§ **WRITTEN INSTRUCTION**
Restate the span of lines that starts with the line containing "curve.update()" and ends with the line containing "setattr(scene.view_settings, path, value)", word for word, including both, with nothing else.

§ **DATASET CONTENT**
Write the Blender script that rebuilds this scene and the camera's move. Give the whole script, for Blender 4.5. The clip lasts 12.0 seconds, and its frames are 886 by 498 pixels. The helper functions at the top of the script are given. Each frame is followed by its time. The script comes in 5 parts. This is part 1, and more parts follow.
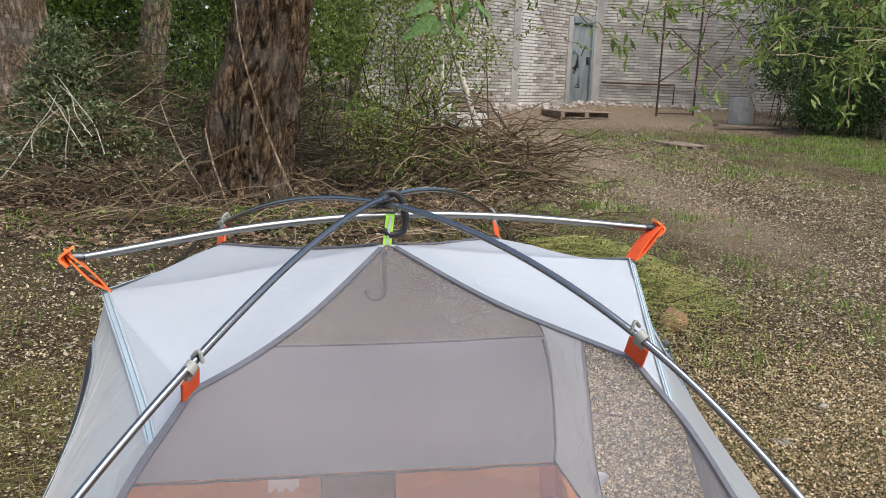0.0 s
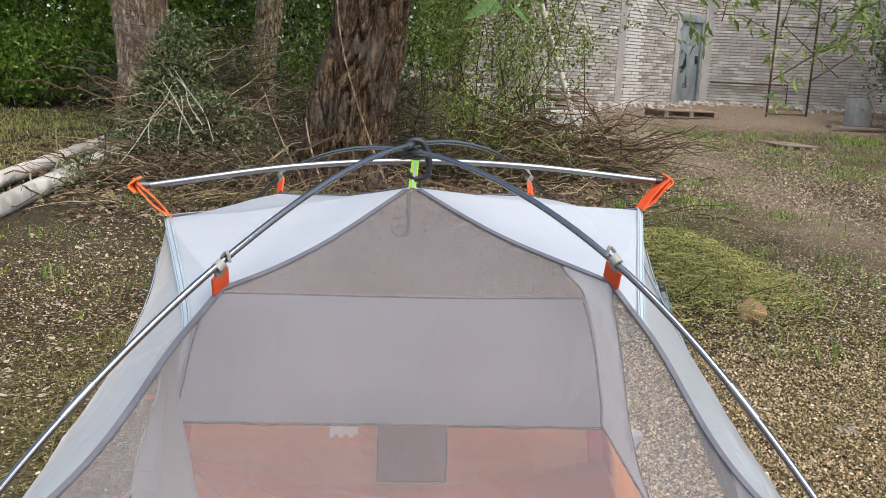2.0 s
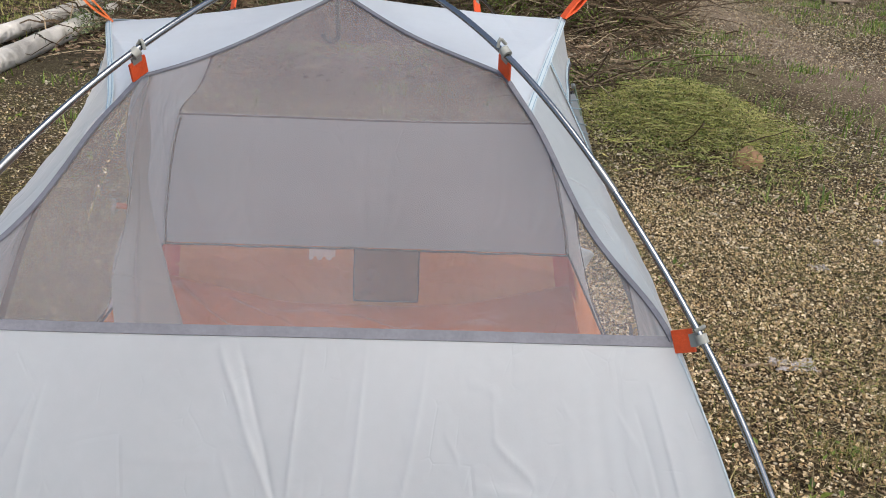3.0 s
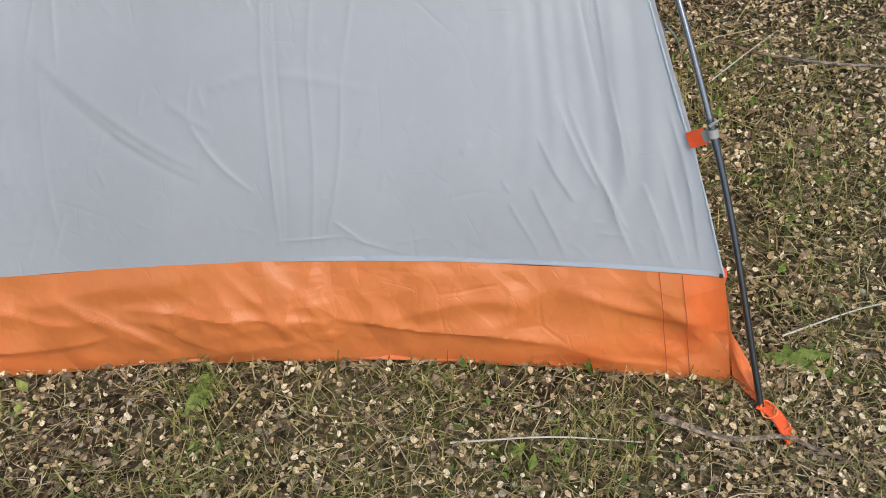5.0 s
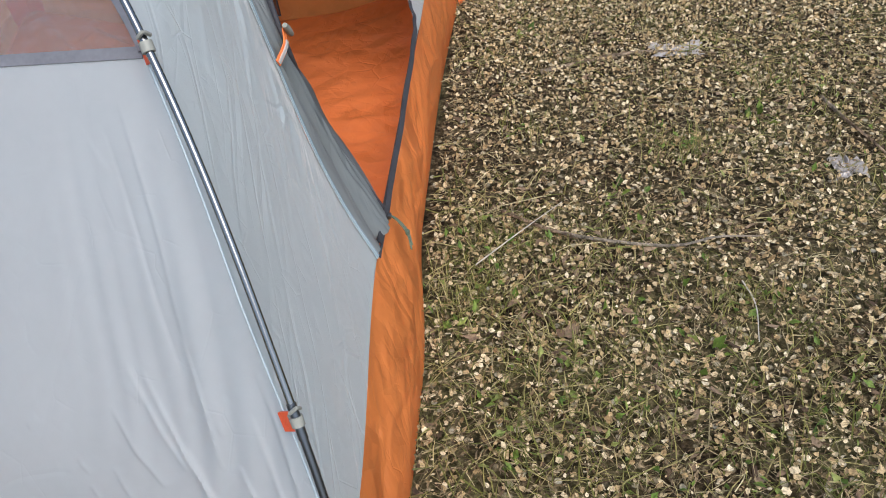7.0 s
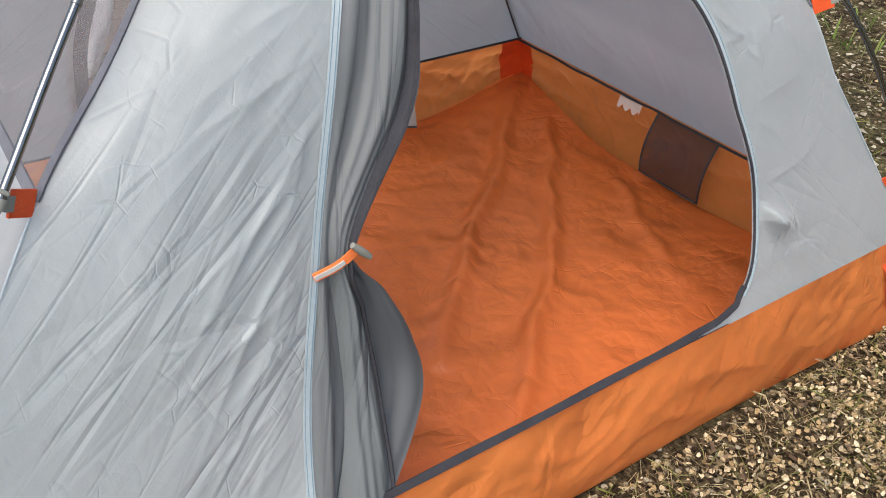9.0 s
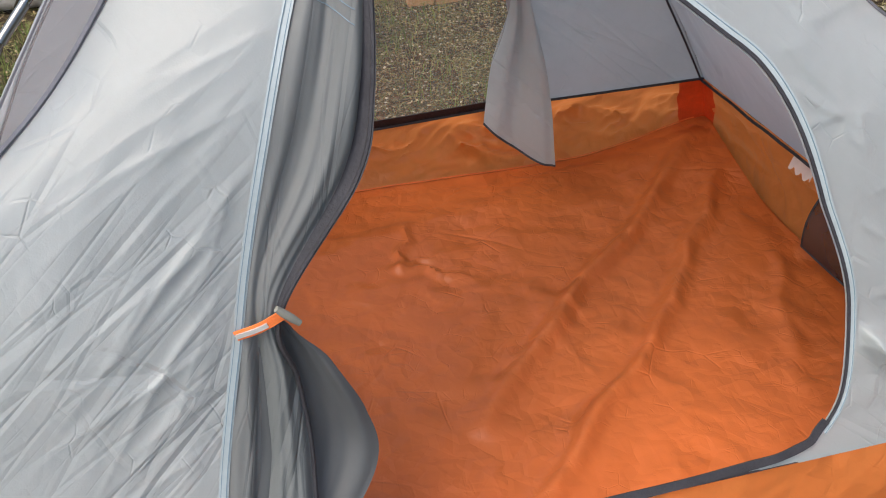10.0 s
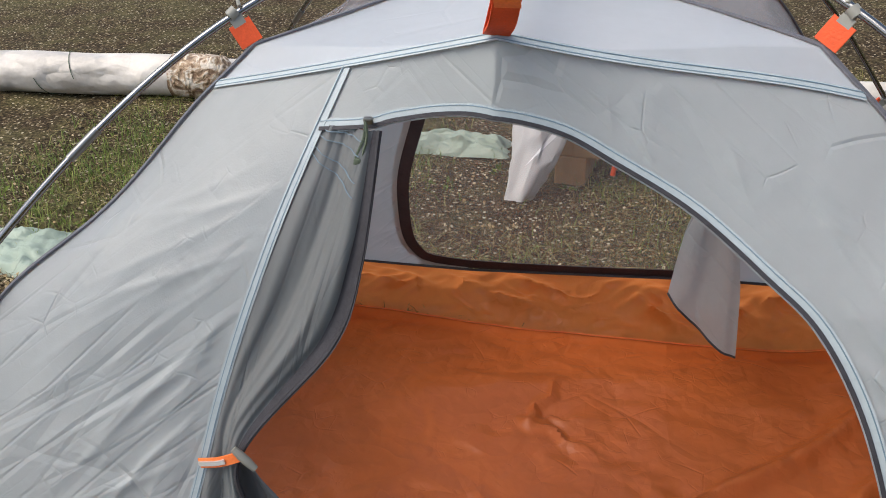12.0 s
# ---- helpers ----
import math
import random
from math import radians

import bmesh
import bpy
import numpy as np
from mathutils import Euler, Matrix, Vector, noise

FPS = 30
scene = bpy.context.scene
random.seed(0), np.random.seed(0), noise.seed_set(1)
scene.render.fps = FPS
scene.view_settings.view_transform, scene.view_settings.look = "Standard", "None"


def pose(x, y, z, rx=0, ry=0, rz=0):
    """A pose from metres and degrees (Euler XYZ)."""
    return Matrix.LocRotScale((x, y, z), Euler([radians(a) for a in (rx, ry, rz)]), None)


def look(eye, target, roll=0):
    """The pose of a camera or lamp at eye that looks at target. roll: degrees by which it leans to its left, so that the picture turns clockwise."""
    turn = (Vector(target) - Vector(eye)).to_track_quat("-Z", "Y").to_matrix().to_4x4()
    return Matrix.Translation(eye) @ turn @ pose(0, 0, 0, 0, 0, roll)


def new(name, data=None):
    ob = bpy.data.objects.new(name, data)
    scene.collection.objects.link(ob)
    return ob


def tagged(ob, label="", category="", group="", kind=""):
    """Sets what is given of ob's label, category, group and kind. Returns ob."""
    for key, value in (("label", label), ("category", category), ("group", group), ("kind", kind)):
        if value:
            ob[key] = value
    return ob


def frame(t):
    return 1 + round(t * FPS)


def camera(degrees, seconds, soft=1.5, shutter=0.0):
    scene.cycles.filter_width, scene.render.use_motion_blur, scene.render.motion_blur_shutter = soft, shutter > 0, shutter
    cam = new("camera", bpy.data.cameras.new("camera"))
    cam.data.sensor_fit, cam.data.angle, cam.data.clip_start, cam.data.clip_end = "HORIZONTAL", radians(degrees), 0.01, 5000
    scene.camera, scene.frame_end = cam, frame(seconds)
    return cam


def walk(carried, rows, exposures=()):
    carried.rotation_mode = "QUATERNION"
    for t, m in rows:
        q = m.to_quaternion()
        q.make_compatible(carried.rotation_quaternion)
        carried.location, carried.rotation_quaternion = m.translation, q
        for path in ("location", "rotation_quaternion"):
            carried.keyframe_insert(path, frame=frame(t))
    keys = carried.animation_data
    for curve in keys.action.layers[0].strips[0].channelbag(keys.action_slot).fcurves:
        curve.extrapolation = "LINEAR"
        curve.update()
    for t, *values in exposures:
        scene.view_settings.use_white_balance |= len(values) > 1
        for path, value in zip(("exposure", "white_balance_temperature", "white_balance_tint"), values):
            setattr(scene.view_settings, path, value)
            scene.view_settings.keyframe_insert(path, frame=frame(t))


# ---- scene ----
cam = camera(55.3, 12.0, soft=1.0)
PATH = [
    (0, (-0.169, -1.301, 1.355), (0.219, 0.619, 0.953), 2.3),
    (0.5, (-0.177, -1.281, 1.357), (0.209, 0.646, 0.985), 1.8),
    (1, (-0.141, -1.303, 1.346), (0.253, 0.624, 0.98), 1.4),
    (1.5, (-0.061, -1.401, 1.308), (0.2, 0.542, 0.914), 1.1),
    (2, (-0.05, -1.485, 1.294), (0.095, 0.467, 0.884), 2.6),
    (2.5, (-0.018, -1.552, 1.271), (0.092, 0.39, 0.808), 2.1),
    (3, (0.141, -1.625, 1.222), (0.215, 0.241, 0.506), 2.6),
    (3.5, (0.221, -1.729, 1.178), (0.187, 0.006, 0.185), 1.7),
    (3.7, (0.232, -1.774, 1.15), (0.183, -0.101, 0.056), 0.4),
    (5.3, (0.446, -1.9, 1.151), (0.223, -0.499, -0.259), -7.7),
    (5.5, (0.487, -1.9, 1.152), (0.261, -0.5, -0.258), -7.9),
    (6, (0.6, -1.857, 1.14), (0.376, -0.423, -0.236), -8.7),
    (6.5, (0.723, -1.649, 1.159), (0.501, -0.154, -0.151), -9.1),
    (7, (0.924, -1.508, 1.147), (0.702, 0.006, -0.141), -7.4),
    (7.5, (1.109, -1.401, 1.161), (0.598, 0.097, -0.062), -5.5),
    (7.7, (1.141, -1.298, 1.149), (0.535, 0.211, -0.016), -2.5),
    (9.3, (1.346, -0.593, 1.211), (-0.08, 0.228, 0.075), 2.3),
    (9.5, (1.314, -0.496, 1.202), (-0.15, 0.258, 0.067), 2.2),
    (10, (1.363, -0.298, 1.217), (-0.242, 0.07, 0.083), -1.8),
    (10.5, (1.336, -0.156, 1.226), (-0.346, -0.058, 0.148), -0.5),
    (11, (1.285, -0.065, 1.247), (-0.427, -0.107, 0.214), 0.1),
    (11.5, (1.288, 0.036, 1.278), (-0.433, -0.282, 0.31), -0.2),
    (12, (1.278, 0.099, 1.275), (-0.461, -0.267, 0.357), -0.9),
]
walk(cam, [(t, look(eye, target, roll)) for t, eye, target, roll in PATH], exposures=[(0, 1.34, 6600, 9), (2.5, 1.41, 6600, 10), (3.5, 0.92, 6550, 8), (5.5, 1.05, 6250, 8), (6.5, 1.05, 6200, 7), (7.5, 1.27, 6350, 7), (9.5, 1.32, 6750, 9), (10.5, 1.30, 6850, 10), (12, 1.10, 6850, 10)])

import functools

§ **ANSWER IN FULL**
        curve.update()
    for t, *values in exposures:
        scene.view_settings.use_white_balance |= len(values) > 1
        for path, value in zip(("exposure", "white_balance_temperature", "white_balance_tint"), values):
            setattr(scene.view_settings, path, value)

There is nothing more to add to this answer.